14.) I take exception to this wording: “…these devices convert an otherwise semiautomatic firearm into a machinegun.” By your new definition, then so does holding the buttstock of a rifle a short distance from your shoulder when firing!
15.) I take exception to this wording: “…these devices convert an otherwise semiautomatic firearm into a machinegun.” By your new definition, then so does holding a rifle loosely at either shoulder level or hip level when firing! See: https://www.youtube.com/watch?v=7RdAhTxyP64
16.) I take exception to this wording: “harnesses the recoil energy of the semiautomatic firearm in a manner that allows the trigger to reset and continue firing without additional physical manipulation of the trigger by the shooter.” The reset IS indeed physical manipulation of the trigger by the shooter because BOTH the shooter’s body (including the trigger finger) and the gun itself (including the trigger itself) are in motion, when under the force of recoil.
17.) I take exception to this wording: “Hence, a semiautomatic firearm to which a bump-stock-type device is attached is able to produce automatic fire with a single pull of the trigger.” It is NOT automatic fire, as defined by congress in NFA-’34.
18.) I take exception to this wording: “Hence, a semiautomatic firearm to which a bump-stock-type device is attached is able to produce automatic fire with a single pull of the trigger.” It is not producing automatic fire. The shooter’s trigger finger is still producing the fire, one shot at a time.
19.) I take exception to this wording: “With limited exceptions, primarily as to government agencies, the GCA makes it unlawful for any person to transfer or possess a machinegun unless it was lawfully possessed prior to the effective date of the statute.” The Hughes Amendment to FOPA restricts only machineguns, not semi-automatics.
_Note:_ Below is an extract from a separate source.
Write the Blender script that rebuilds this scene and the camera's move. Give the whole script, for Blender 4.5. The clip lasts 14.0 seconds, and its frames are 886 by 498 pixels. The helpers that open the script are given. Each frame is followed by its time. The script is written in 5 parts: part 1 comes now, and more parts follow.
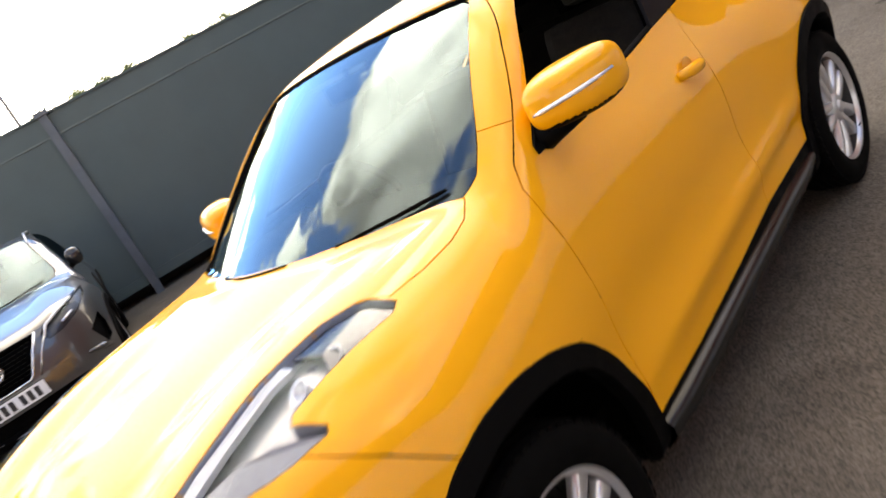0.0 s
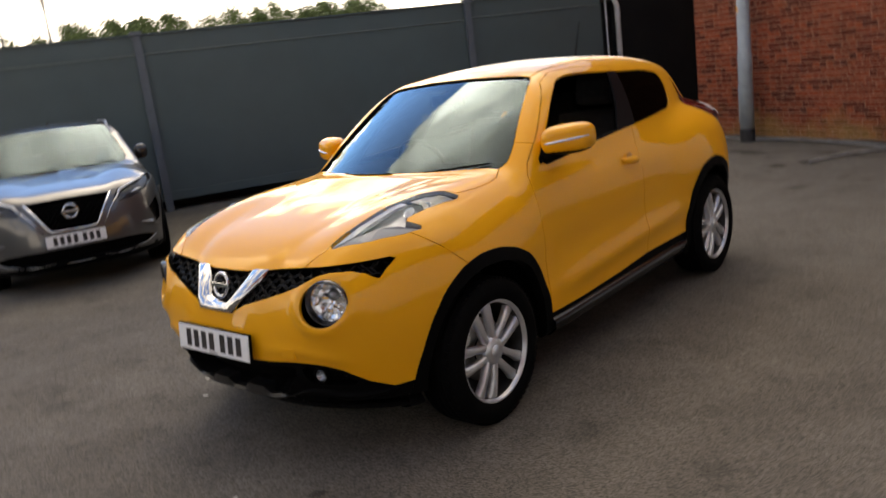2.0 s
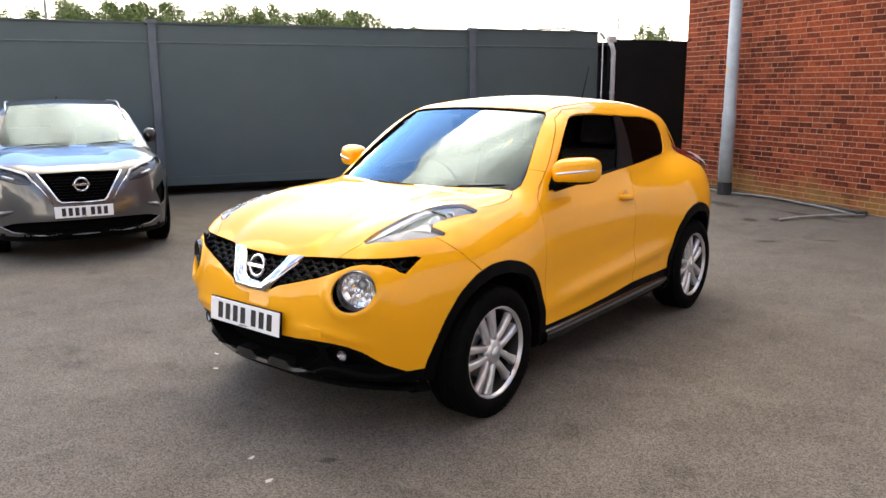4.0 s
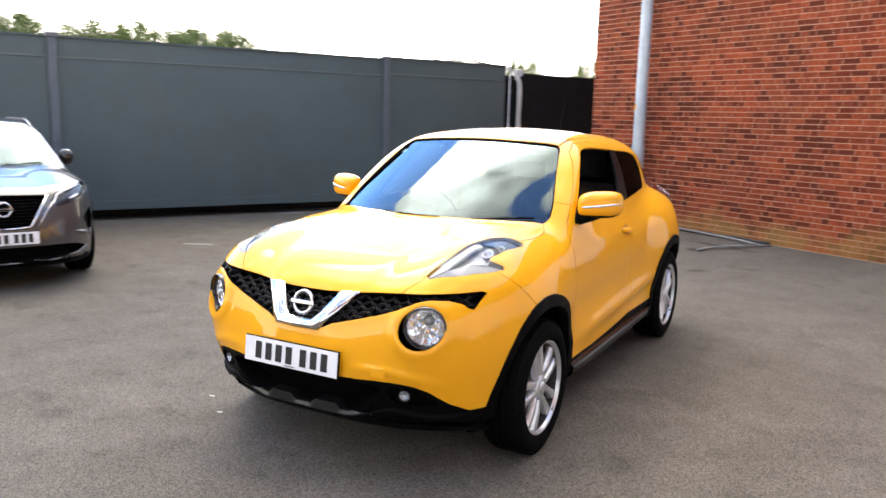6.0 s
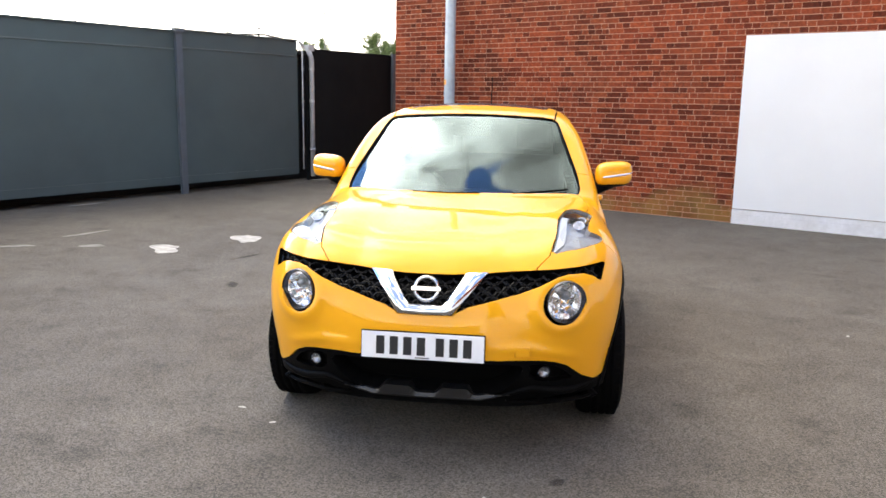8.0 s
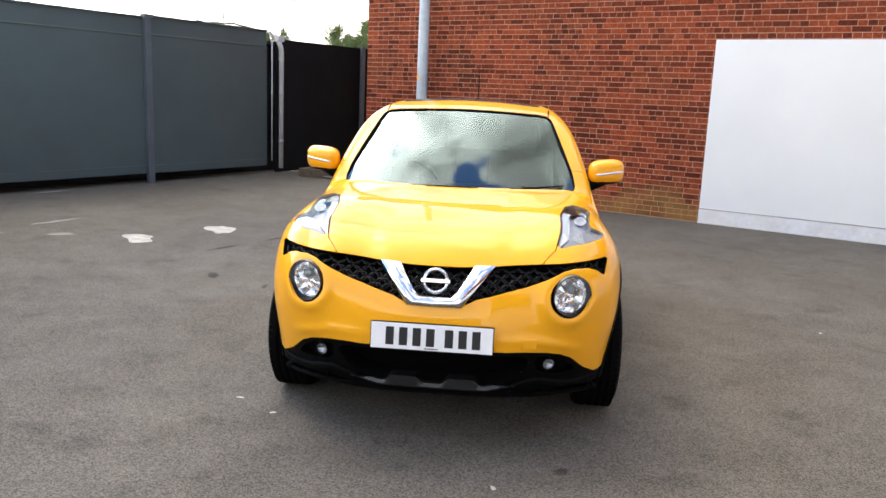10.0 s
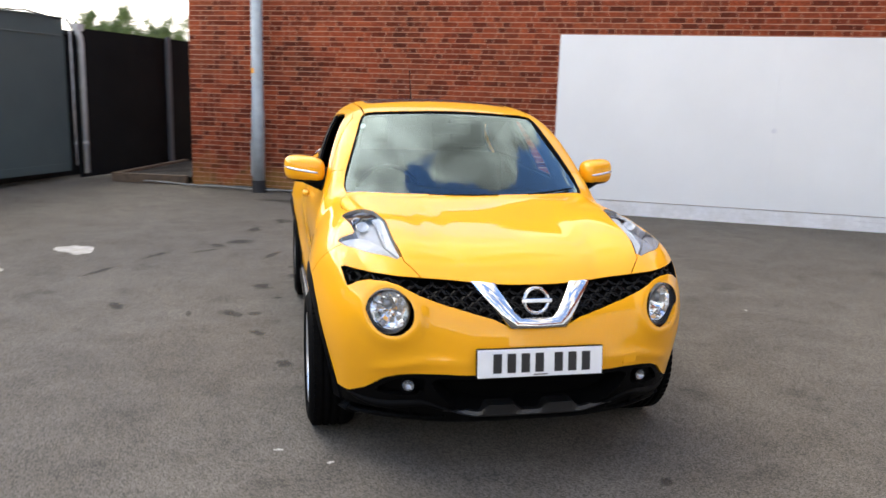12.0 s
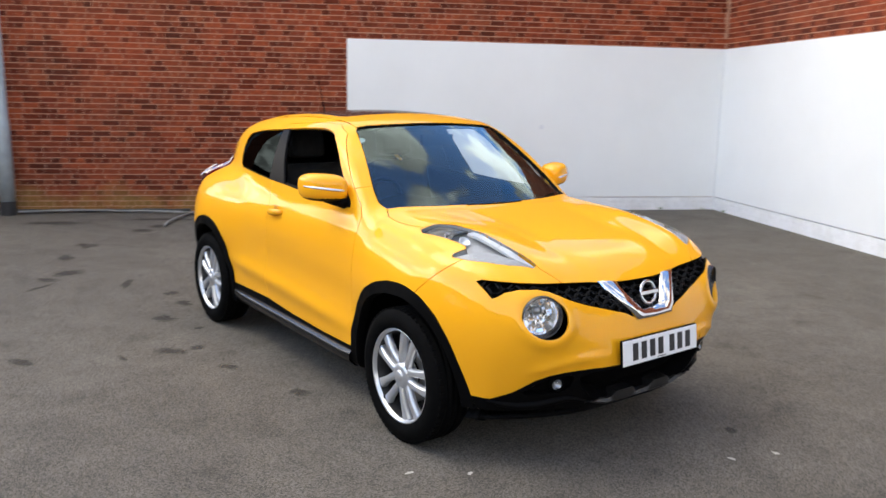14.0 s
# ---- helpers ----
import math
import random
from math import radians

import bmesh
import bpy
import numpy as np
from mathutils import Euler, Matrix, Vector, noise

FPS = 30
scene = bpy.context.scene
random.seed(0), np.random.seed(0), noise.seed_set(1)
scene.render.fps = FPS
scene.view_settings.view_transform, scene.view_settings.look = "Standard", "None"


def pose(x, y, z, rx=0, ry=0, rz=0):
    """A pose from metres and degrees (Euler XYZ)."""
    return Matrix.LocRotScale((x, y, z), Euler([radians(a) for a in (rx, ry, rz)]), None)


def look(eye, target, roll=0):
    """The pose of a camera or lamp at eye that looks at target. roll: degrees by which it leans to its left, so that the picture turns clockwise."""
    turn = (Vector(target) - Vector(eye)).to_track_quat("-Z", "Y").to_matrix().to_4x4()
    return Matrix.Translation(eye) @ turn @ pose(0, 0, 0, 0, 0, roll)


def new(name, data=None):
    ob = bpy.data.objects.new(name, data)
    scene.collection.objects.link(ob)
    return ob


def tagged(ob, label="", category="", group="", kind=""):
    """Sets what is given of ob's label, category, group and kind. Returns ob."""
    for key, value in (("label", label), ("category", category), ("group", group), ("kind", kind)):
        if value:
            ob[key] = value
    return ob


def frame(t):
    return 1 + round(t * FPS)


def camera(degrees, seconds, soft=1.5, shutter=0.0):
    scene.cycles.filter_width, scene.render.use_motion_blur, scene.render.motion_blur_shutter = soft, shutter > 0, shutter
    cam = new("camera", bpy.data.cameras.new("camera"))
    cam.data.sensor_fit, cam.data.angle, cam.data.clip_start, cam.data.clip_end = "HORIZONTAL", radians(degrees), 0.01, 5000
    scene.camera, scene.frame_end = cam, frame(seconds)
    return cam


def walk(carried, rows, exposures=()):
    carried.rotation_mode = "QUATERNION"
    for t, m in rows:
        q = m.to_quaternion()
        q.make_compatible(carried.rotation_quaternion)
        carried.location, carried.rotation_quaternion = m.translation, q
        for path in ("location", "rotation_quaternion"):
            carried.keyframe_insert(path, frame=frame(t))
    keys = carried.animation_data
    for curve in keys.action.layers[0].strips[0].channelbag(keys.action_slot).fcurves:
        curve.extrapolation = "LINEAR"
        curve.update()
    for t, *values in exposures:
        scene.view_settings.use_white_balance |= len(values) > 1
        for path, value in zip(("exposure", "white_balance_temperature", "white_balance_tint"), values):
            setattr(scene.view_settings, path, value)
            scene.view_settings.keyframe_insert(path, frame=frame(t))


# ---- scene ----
import functools
cam = camera(58.6, 14.0, shutter=0.6)
PATH = [
    (0, (1.945, -2.162, 1.506), (0.540, -0.847, 0.970), -29.2),
    (0.5, (2.260, -2.680, 1.539), (0.856, -1.343, 1.047), -28.5),
    (1, (2.534, -3.143, 1.556), (1.182, -1.737, 1.110), -27.6),
    (1.5, (2.739, -3.530, 1.564), (1.450, -2.067, 1.112), -22.2),
    (2, (2.958, -3.854, 1.578), (1.657, -2.401, 1.136), -7.3),
    (2.5, (3.033, -4.05, 1.602), (1.764, -2.558, 1.201), 0.3),
    (3, (3.067, -4.167, 1.61), (1.809, -2.664, 1.212), -0.0),
    (5.5, (2.675, -4.586, 1.63), (1.534, -2.988, 1.249), 1.0),
    (6, (2.242, -4.75, 1.627), (1.281, -3.027, 1.298), 1.5),
    (6.5, (1.709, -4.956, 1.609), (0.946, -3.144, 1.244), 2.9),
    (7, (1.2, -5.025, 1.546), (0.61, -3.153, 1.166), 2.0),
    (7.5, (0.818, -5.18, 1.546), (0.403, -3.262, 1.161), 1.3),
    (8, (0.527, -5.27, 1.585), (0.253, -3.324, 1.214), 0.9),
    (10.5, (0.165, -5.345, 1.575), (0.023, -3.386, 1.196), 1.9),
    (11, (-0.124, -5.21, 1.58), (-0.167, -3.245, 1.208), 0.3),
    (11.5, (-0.561, -5.135, 1.576), (-0.373, -3.182, 1.186), 2.4),
    (12, (-1.051, -4.977, 1.6), (-0.627, -3.06, 1.216), 1.8),
    (12.5, (-1.493, -4.813, 1.603), (-0.839, -2.961, 1.225), 2.0),
    (13, (-2.027, -4.658, 1.623), (-1.189, -2.887, 1.22), 2.5),
    (13.5, (-2.427, -4.463, 1.628), (-1.453, -2.761, 1.237), 1.8),
    (14, (-2.897, -4.283, 1.648), (-1.716, -2.713, 1.275), 1.0),
]
# the picture brightens as the clip goes on
EXPOSURES = [(0, 1.5, 8500, 14), (0.5, 0.71, 8700, 14), (1.0, 0.51, 8700, 14), (1.5, 0.38, 8700, 14), (2.0, 0.45, 8600, 14), (3.0, 1.12, 8400, 14), (5.5, 1.66, 7800, 13), (6.5, 1.81, 7700, 13), (8.0, 1.6, 7600, 11), (11.0, 1.43, 7500, 10), (12.0, 1.3, 7400, 10), (14.0, 1.15, 7400, 10)]
walk(cam, [(t, look(eye, target, roll)) for t, eye, target, roll in PATH], EXPOSURES)

# ---- sky, sun ----
SUN_ELEVATION, SUN_AZIMUTH = 42.0, -52.0   # azimuth: degrees from +y towards +x


CLOUD_SHIFT = (3.1, 1.7, 0.0)
# direction, inner and outer angle, depth of the rifts in the cloud
RIFTS = [((-0.783, 0.301, 0.545), 12, 21, 0.20), ((-0.467, 0.041, 0.883), 10, 20, -0.15), ((0.39, 0.10, 0.91), 8, 18, 0.10), ((0.55, 0.28, 0.79), 6, 15, 0.10), ((-0.36, 0.30, 0.88), 10, 24, -0.14), ((0.24, 0.46, 0.85), 12, 22, -0.16), ((0.348, 0.292, 0.891), 4, 10, -0.24), ((0.241, -0.021, 0.970), 3, 9, -0.20), ((-0.033, 0.188, 0.982), 1, 5, 0.12)]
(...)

Only congress can redefine the word “machinegun”.
20.) I take exception to this wording: “Consequently, current possessors of these devices would be required to surrender them, destroy them, or otherwise render them permanently inoperable upon the effective date of the final rule.” To “surrender them, destroy them, or otherwise render them permanently inoperable” would constitute an uncompensated “taking” which is not allowable under Federal jurisprudence.
21.) I take exception to this wording: “The bump-stock-type devices covered by this proposed rule were not in existence prior to the GCA’s effective date, and therefore would fall within the prohibition on machineguns if this Notice of Proposed Rulemaking (NPRM) is implemented.” That is fallacious. Stocks that were spring-loaded or hydraulically buffered (to absorb recoil–but that unintendedly can create a bumpfire condition) did indeed exist and were on the open market before FOPA 1986. For example, Winchester’s Hydra-Coil stock was invented and produced starting in the early 1960s. It was made for variety of guns, including some semi-autos including the Remington Model 58 semiautomatic shotgun and the Remington Model 742 semiautomatic rifle (with a detachable magazine). See: https://www.si.com/vault/1963/09/09/596517/an-inventor-takes-the-kick-out-of-shooting
James goes on through number 42. It’s just a bloodbath, frankly. He’s not a lawyer and clearly much smarter than anyone who works with the DoJ or ATF.
Closer to home, our own Fred Tippens writes the ATF with the following.
“Turning law abiding patriotic Americans, veterans, suburban moms, and men just trying to raise their families into criminals? Really? Why would I give a flying rat’s backside about a country that does this? Why? Why would I have any loyalty to this country if its government simply takes whatever it wants? I’m sure the irony is completely lost on you but are you going to send men with guns to take them? If you’re going to just up and ban things don’t you make the case for us to stockpile weapons and ammo? Do you know the definition of irony? The courts won’t help. The congress won’t help. The executive won’t help. What redress do we have? Why not just redefine and then ban all of the component parts and accessories of the common rifle? Are you going to ban them one at a time and hope that nobody will notice? Is this not tyranny? Do you want war with your own neighbors? Seriously? I’m only writing this so that I know I’ve done my part to avoid civil war. Now do your part, be for liberty…. I don’t want war so it’s your war to start or avoid. Please choose wisely.”
I have yet to come to terms with writing again. They clearly didn’t engage what I wrote earlier and have no intention of engaging my points in the future.
I will point out one more thing about this ban. The GOP establishment is clearly very good at playing the long game. Trump won, but the GOP establishment is burning the place down, not Trump.
There was no logical or necessary reason to pack the Omnibus bill with spending for Planned Parenthood or for the CDC to issue gun control studies. They have cut his support from two main constituencies: [1] right to life, and [2] gun rights.
Trump cannot win again without those two constituencies. I’ve already heard folks in both camps tell me that they won’t vote for Trump again if hell freezes over. Among pro-life workers (I know some) there was great sadness over the monies given to PP.
Thus the GOP has done two things it wanted to do. They’ve got their gun control to run on in the next election without having to vote on it themselves (they are cowards). They got the ATF to do the dishonest work for them. Second, they have ensured that Trump is a one-term president.
As I said, it is the GOP establishment and not Trump who is burning the place down.